The concept behind life cycle management is to squeeze as much utility as possible from existing products. This utility comes from clinical tests that demonstrate new applications, leading to data that support FDA applications for on-label uses. The SPECT agent Myoview is an example. The value of this cardiac imaging agent expanded late last year when the FDA approved its use with pharmacologic stress agents for patients who are unable to physically exercise. This extension could boost already skyrocketing sales of the product, which last year rose 27% to £110 million ($158 million).

"You have to demonstrate new and valuable uses for your products," said Dr. William R. Clarke, executive vice president of R&D at Amersham Health. "Physicians will use products off-label, but it's better to show in clinical trials, and then get the FDA and professional community to agree, that these new indications are valuable and safe."

Myoview is one of several Amersham radiopharmaceuticals that generated revenues of £241 million ($346.1 million) in the fiscal year ending Dec. 31, up 17% from the year earlier. The success of Amersham radiopharmaceuticals is part of the positive financial picture for this multinational company headquartered in Buckinghamshire county, in the U.K.

Aging populations in developed countries drove demand for medical imaging products last year, according to Amersham management, helping to boost company revenues by 13% to £1.603 billion ($2.3 billion). Amersham also edged its global share of the market for imaging agents from 35% to 37%.

Product extension has helped support this growth, and some of that extension has come from advances in the underlying imaging equipment. The sale of x-ray contrast agents is booming on the heels of growing interest in multislice CT, Clarke said.

Last year Amersham's x-ray agents accounted for the lion's share of the company's imaging agent revenues, £324 million ($465.3 million), 14% better than the year before. Amersham's most popular product is one of its oldest. Omnipaque, which was commercially introduced to the U.S. in the mid-1980s, generated £222 million ($318.8 million), up 10%. It was one of the first low-osmolar nonionic contrast agents to be developed. Today Amersham makes "many tons" of this agent, according to Clarke. Quantities being made and sold continue to increase.

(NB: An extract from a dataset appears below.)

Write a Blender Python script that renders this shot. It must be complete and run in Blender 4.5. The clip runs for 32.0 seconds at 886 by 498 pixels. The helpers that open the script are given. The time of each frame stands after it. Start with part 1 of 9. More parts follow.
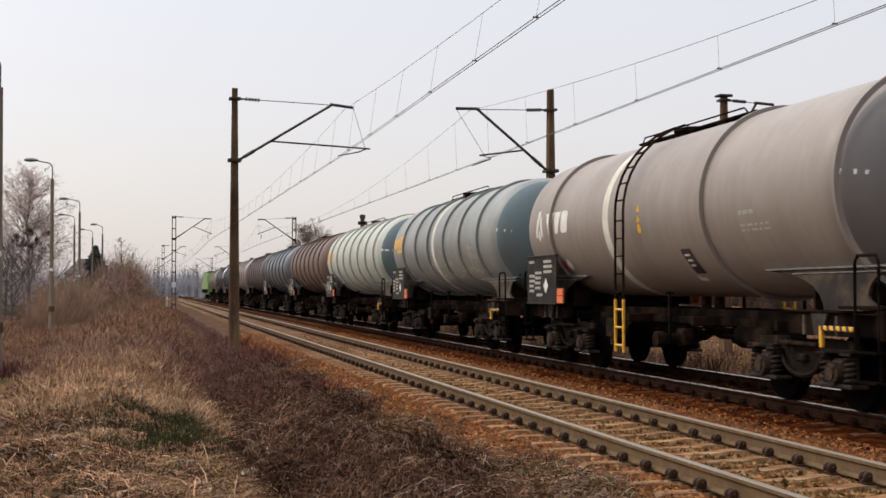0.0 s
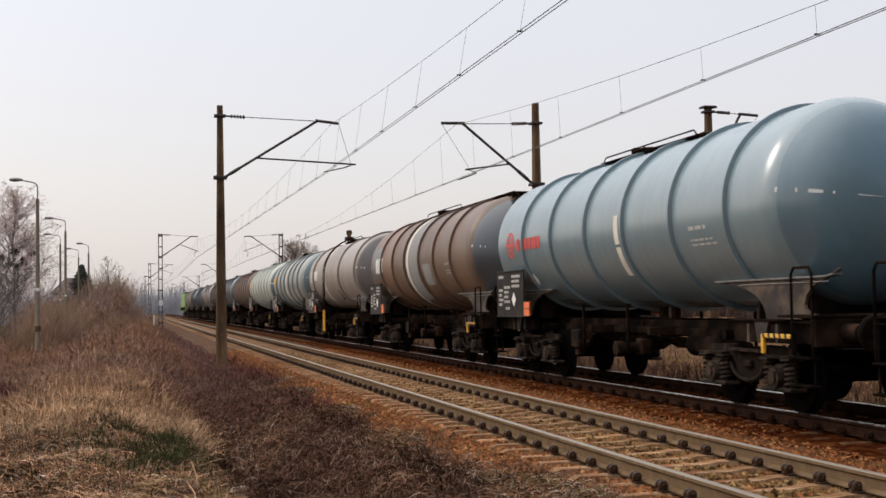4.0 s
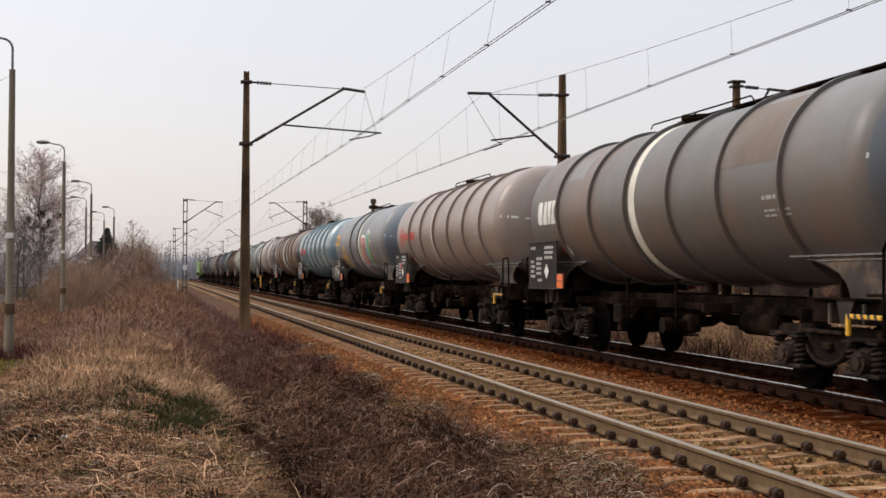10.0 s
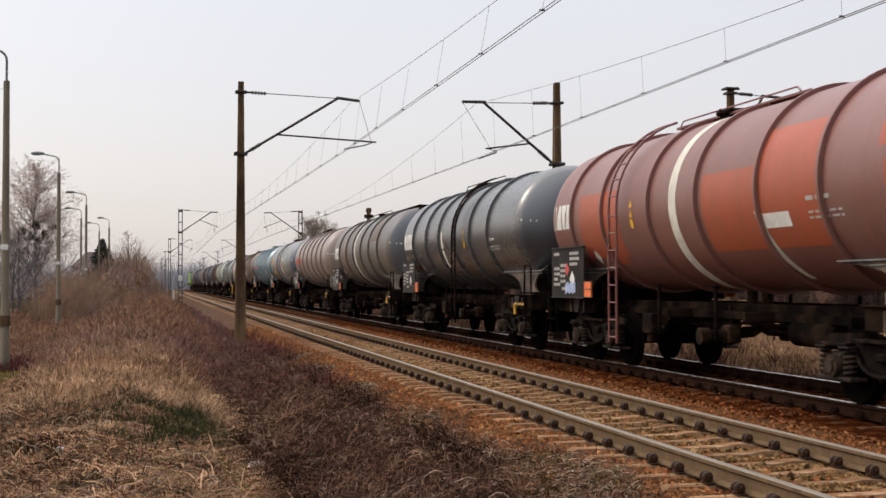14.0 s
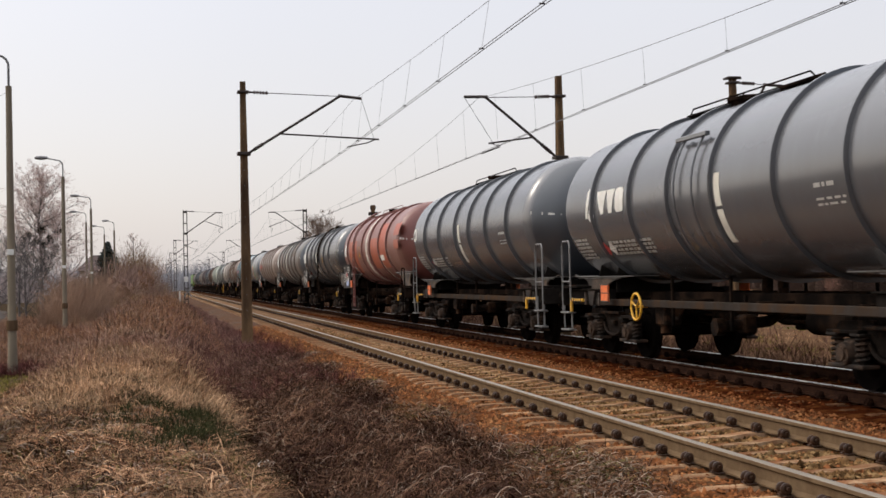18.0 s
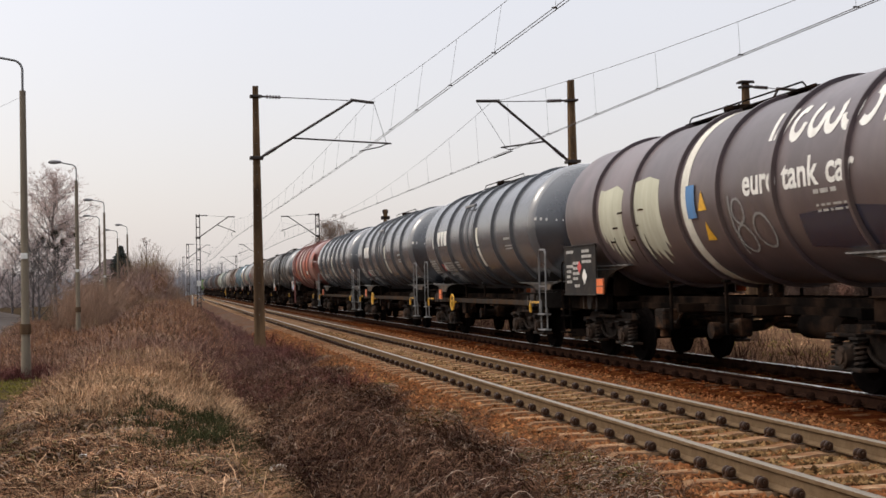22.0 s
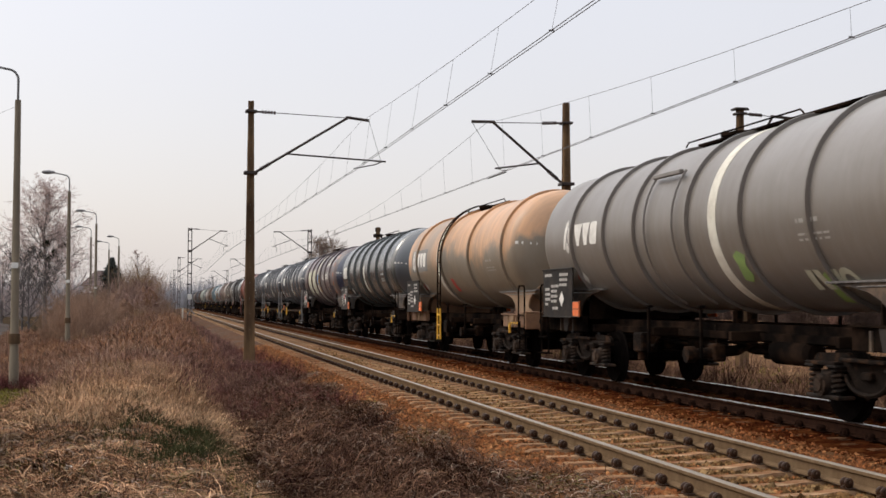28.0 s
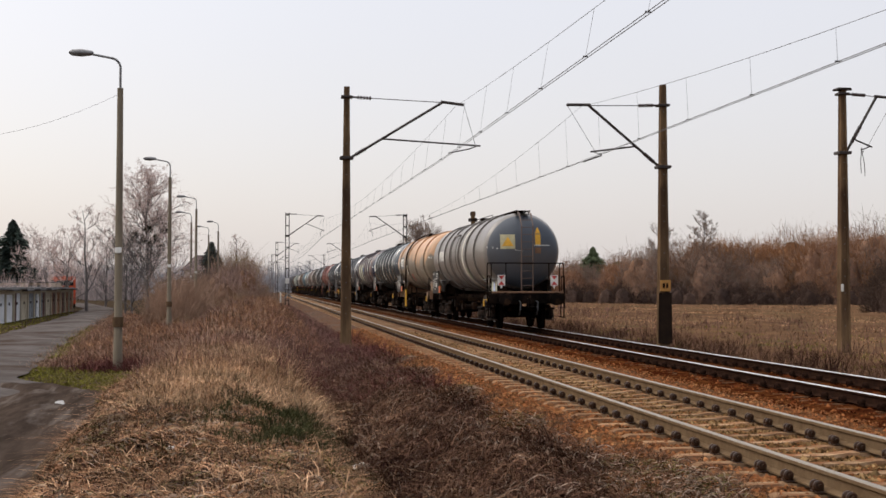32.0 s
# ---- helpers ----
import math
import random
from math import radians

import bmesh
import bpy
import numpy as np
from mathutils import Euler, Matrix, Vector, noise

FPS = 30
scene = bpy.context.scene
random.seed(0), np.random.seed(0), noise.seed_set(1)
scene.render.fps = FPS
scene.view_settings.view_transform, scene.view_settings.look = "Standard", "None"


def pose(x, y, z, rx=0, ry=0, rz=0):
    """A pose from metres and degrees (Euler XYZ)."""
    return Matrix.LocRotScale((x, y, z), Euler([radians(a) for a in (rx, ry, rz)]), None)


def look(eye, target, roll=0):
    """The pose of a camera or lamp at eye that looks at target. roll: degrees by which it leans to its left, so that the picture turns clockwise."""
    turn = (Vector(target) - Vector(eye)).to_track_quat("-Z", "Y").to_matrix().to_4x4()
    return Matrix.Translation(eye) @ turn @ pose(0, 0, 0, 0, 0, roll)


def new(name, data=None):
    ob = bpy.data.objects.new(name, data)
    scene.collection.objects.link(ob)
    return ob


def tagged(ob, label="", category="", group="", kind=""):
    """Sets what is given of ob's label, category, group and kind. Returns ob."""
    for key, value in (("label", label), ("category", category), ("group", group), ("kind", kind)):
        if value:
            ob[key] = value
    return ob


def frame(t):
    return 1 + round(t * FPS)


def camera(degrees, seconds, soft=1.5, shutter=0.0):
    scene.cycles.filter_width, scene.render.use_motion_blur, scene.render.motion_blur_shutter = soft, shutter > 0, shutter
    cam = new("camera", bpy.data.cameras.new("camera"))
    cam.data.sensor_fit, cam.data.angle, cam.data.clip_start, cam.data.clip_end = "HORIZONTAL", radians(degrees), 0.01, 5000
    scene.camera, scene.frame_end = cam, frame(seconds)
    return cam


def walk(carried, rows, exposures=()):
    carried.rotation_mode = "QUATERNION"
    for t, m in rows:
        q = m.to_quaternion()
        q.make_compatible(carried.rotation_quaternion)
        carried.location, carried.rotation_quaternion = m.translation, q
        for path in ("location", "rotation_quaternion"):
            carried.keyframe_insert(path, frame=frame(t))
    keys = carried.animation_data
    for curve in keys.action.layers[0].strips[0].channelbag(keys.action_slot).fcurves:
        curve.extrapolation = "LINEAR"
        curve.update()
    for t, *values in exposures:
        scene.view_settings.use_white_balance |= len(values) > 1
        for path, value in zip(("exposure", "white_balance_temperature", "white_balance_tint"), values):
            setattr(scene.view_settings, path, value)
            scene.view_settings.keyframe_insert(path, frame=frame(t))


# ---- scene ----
# ---- camera ----
cam = camera(38.42, 32.0, soft=1.55, shutter=0.12)
EYE = (0.0, 0.0, 1.455)
# seconds, yaw, pitch, roll in degrees; the track runs along +y, the top of the rails is z = 0
HELD = [
    (0, -13.14, 1.84, 0.09), (0.5, -13.38, 1.91, 0.24), (1, -13.60, 2.06, 0.23), (1.5, -13.58, 2.19, 0.12), (2, -13.72, 2.27, 0.61),
    (2.5, -13.70, 2.44, 0.74), (3, -13.75, 2.46, 0.52), (3.5, -13.81, 2.45, 0.51), (4, -13.73, 2.49, 0.86), (4.5, -13.51, 2.37, 0.21),
    (6.5, -12.82, 2.42, 0.22), (7, -12.73, 2.40, 0.30), (7.5, -12.55, 2.28, 0.41), (8, -12.37, 2.16, 0.35), (8.5, -12.17, 1.98, 0.24),
    (9, -12.40, 1.67, 0.02), (9.5, -12.50, 1.33, -0.03), (10, -12.66, 1.15, -0.30), (10.5, -12.95, 1.25, -0.56), (11, -13.16, 1.39, -0.49),
    (11.5, -13.30, 1.40, -0.51), (12, -13.06, 1.38, -0.35), (12.5, -12.76, 1.22, -0.03), (13, -12.75, 1.16, 0.21), (13.5, -12.71, 1.29, 0.25),
    (14, -12.86, 1.54, 0.09), (14.5, -13.16, 1.72, 0.14), (16.5, -12.47, 1.40, 1.03), (17, -12.68, 1.36, 1.20), (17.5, -12.73, 1.44, 1.24),
    (18, -12.63, 1.35, 1.31), (18.5, -12.52, 1.23, 0.96), (19, -12.47, 1.15, 0.56), (19.5, -12.57, 1.12, 0.30), (20, -12.70, 1.31, 0.34),
    (20.5, -12.44, 1.46, 0.58), (21, -12.10, 1.42, 1.13), (21.5, -11.82, 1.37, 1.05), (22, -12.08, 1.55, 1.26), (22.5, -12.17, 1.64, 0.88),
    (23, -12.46, 2.00, 1.00), (23.5, -12.61, 2.46, 0.95), (24, -12.66, 2.73, 1.32), (24.5, -12.61, 2.81, 1.47), (25, -12.32, 2.77, 1.15),
    (25.5, -12.13, 2.32, 0.74), (27.5, -12.38, 2.25, -0.27), (28, -12.45, 2.42, -0.09), (28.5, -12.47, 2.49, -0.42), (29, -12.43, 2.53, -0.71),
    (29.5, -11.77, 2.47, -0.72), (30, -11.02, 2.33, -0.58), (30.5, -10.39, 2.23, -0.33), (31, -9.57, 2.10, -0.22), (31.5, -8.83, 1.90, -0.20),
    (32, -8.17, 1.70, -0.12)]
walk(cam, [(t, pose(*EYE, 0, 0, yaw) @ pose(0, 0, 0, pitch) @ pose(0, 0, 0, 0, roll) @ pose(0, 0, 0, 90)) for t, yaw, pitch, roll in HELD])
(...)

"The pharma industry is used to a square-wave falloff in sales when a product goes off patent," he said. "This hasn't happened to Omnipaque because of our ability to make large quantities of this product and because of the competencies in the organization to move it."

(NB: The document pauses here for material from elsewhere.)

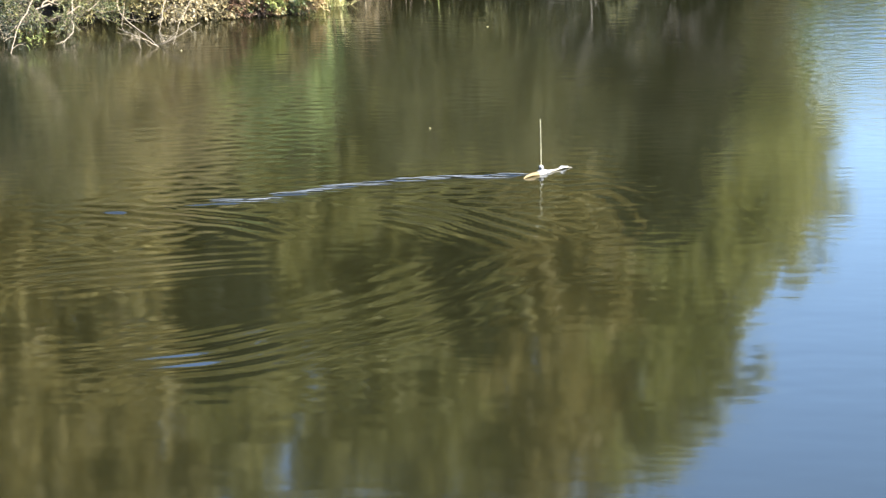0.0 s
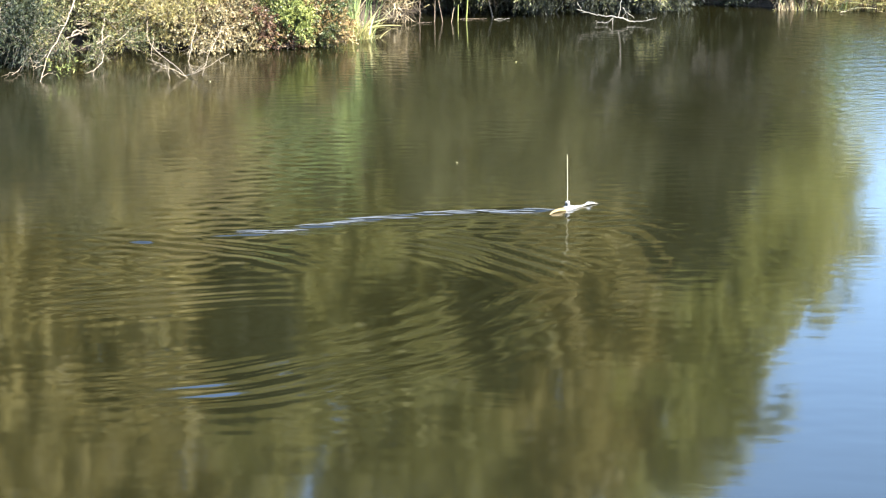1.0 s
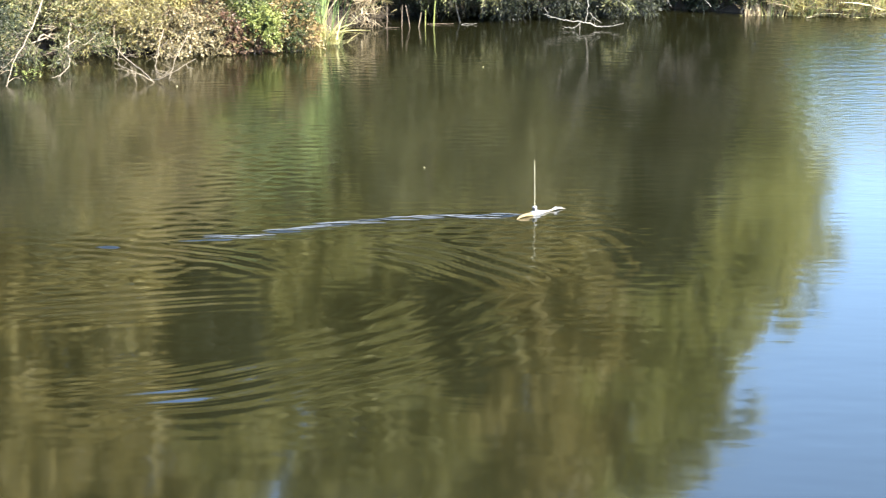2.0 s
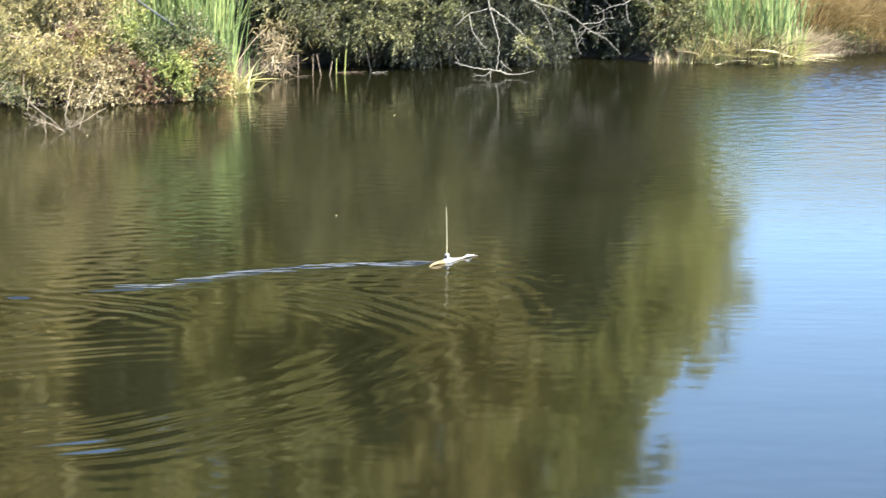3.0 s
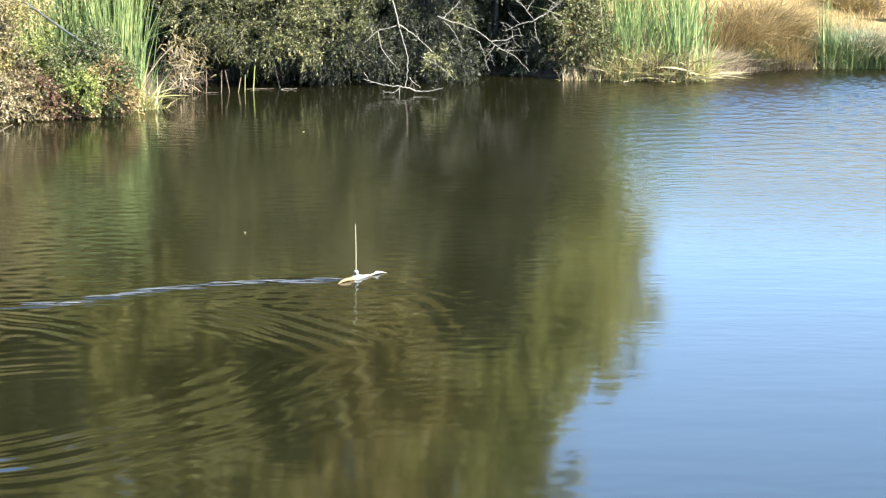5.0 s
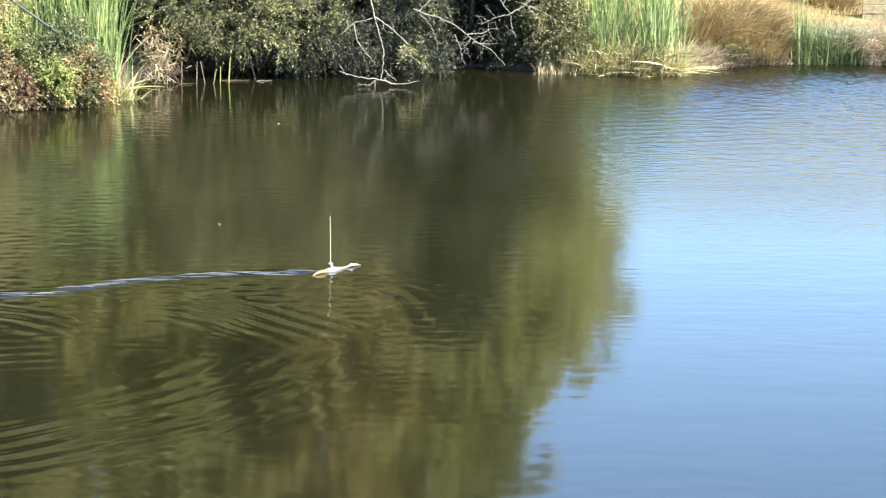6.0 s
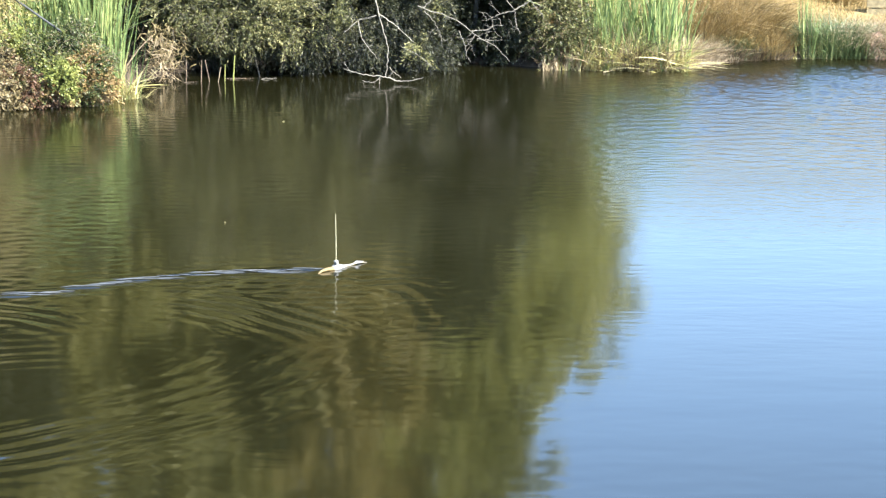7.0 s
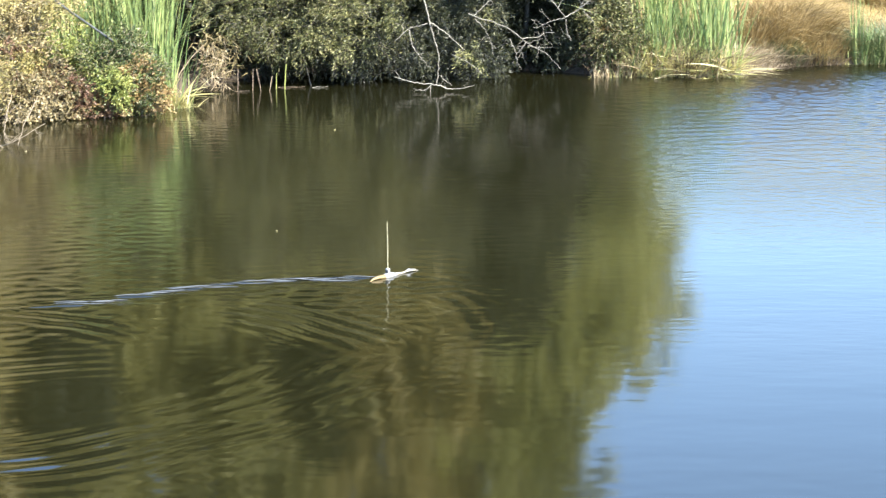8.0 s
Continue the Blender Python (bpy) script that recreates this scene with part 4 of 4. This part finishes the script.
bare_branch("grey bare branch high in the dark shrub", 1.9, 35.4, [
    (0.011, 35.4, [(1.3, 1.62), (1.5, 1.47), (1.77, 1.29), (1.95, 1.07)]),
    (0.009, 35.4, [(1.95, 1.06), (2.17, 1.18), (2.31, 1.29), (2.4, 1.36)]),
    (0.009, 35.4, [(1.95, 1.05), (1.71, 0.99), (1.51, 0.88)]),
    (0.006, 35.35, [(1.84, 1.22), (1.96, 1.42), (1.98, 1.6)]),
    (0.006, 35.4, [(2.21, 1.2), (2.3, 1.08), (2.42, 0.98)]),
    (0.006, 35.35, [(1.96, 1.04), (1.98, 0.82), (2.05, 0.7)]),
    (0.006, 35.4, [(1.98, 1.55), (2.12, 1.42), (2.31, 1.29)])], ASH_WOOD, 4, 0.22)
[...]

Omnipaque's lasting appeal comes from its exceptional safety record and relatively low cost, compared with the company's third-generation x-ray contrast agent Visipaque, which itself achieved a 28% revenue growth last year to £80 million ($114.9 million).

Sales of Amersham's MR contrast agents rose 19%, accounting for some £86 million ($123.5 million) in revenues. Omniscan generated most of that on increasing demand for MR procedures. The extension of this modality into angiography is another factor behind Amersham's success. Fast scanning techniques, coil development, and innovations such as Philips MobiTrak, which supports peripheral runoff studies, have bolstered the use of MR angiography. Amersham has benefited from the successful development of new scanning equipment just as the future for MR contrast agents looks even brighter because of this equipment's shortcomings.

"There was a hope several years ago that MR angiography could be done without contrast agents," Clarke said. "But what we are seeing is that you get better information, faster and more reliably, with contrast media. I think you will see more clinical trials done with MR agents to demonstrate their utility in MR angiography."

Amersham originally planned to launch a dedicated vascular product, Clariscan, to fill the expected demand for vascular products, but it has opted instead to extend the life cycle of Omniscan. The company is now engaged in several clinical trials designed to extend the on-label uses of this product to vascular applications, including coronary angiography. This decision sounded the death knell for Clariscan, whose development has been stopped, according to Clarke, even though the company had invested tens of millions of dollars in its development.

"You don't get emotionally involved with products," he said.